Maggie Feng started playing chess when she was 8 years old. In 2016, Feng shattered the glass ceiling and became the first female in history to win the U.S. Junior High School Chess Championship with a strong score of 6.5/7. Feng competed in her first U.S. Women’s Chess Championship in 2017 and tied for fourth place; in that tournament, she defeated Sabina Foisor, who went on to win the title. Over the course of the same year, she acquired her new title of FIDE Master. In March of 2018, she competed in her 2nd U.S. Women's Chess Championship and tied for eighth place.
Emily started playing chess competitively at a young age. She notably won the U.S. Junior U8 Championship (Open section) in 2010, the 2012 Pan-American Youth Championships (U10 Girls), and the 2016 North American U20 Girls Championship. She also won the Junior Girls Championship in 2016. Outside of chess, Emily enjoys swimming and playing the piano. In the 2018 U.S. Girls’ Junior Championship, she finished in a tie for second behind Carissa Yip. This is her second appearance at the U.S. Women’s Championship, where she will face not only her fellow Junior Girls but also the veterans of the event.

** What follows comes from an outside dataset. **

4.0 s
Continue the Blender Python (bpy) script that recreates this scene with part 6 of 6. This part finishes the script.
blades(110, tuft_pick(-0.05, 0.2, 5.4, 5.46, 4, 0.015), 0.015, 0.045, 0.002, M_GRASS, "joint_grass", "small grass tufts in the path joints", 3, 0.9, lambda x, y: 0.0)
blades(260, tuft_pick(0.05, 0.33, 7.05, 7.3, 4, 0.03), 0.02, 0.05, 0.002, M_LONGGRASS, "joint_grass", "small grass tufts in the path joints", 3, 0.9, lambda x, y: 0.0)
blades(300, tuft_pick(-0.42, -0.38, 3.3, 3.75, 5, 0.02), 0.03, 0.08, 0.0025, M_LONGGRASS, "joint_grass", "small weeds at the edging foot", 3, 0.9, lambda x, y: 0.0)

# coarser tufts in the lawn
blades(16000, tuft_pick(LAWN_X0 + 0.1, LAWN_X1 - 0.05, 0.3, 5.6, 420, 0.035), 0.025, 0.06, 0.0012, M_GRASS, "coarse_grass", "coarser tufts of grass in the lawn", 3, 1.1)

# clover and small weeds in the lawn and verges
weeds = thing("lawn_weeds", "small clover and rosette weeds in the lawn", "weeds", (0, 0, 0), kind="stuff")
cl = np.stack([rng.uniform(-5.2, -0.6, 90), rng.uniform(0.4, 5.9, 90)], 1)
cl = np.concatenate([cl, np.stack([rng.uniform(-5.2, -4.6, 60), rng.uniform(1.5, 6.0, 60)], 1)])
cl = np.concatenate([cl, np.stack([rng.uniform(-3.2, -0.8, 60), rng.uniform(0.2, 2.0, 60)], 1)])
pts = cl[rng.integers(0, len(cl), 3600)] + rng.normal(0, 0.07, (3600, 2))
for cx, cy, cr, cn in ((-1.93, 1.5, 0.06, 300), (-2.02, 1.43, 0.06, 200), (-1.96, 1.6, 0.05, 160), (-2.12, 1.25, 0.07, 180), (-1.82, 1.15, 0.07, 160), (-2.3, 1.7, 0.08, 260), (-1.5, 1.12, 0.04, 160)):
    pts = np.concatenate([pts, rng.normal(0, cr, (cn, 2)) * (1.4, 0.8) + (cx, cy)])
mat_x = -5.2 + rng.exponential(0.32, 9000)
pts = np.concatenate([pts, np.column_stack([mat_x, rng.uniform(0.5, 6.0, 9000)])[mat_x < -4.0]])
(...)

Ashritha learned to play chess at the age of 7. At 13, she became a national master under the training of Bulgarian Grandmaster Dejan Bojkov at the NorCal House of Chess. In her first appearance in 2014, she won the prize for the Best Game of the Tournament despite being the youngest among the field. In 2015, she took first place in the U.S. Girls’ Junior Championship with a score of 6.5/9. The very next day, she flew to Colombia for the 2015 Pan-American Youth Chess Championship where she earned bronze through a tie-break.
Other accomplishments throughout her career include becoming All-Girls National Champion U12 in 2012, and All-Girls National Champion U15 in 2013. She has played in the World Youth Championships four times from 2012-2015, and has already competed in the U.S. Women’s Chess Championship tournament.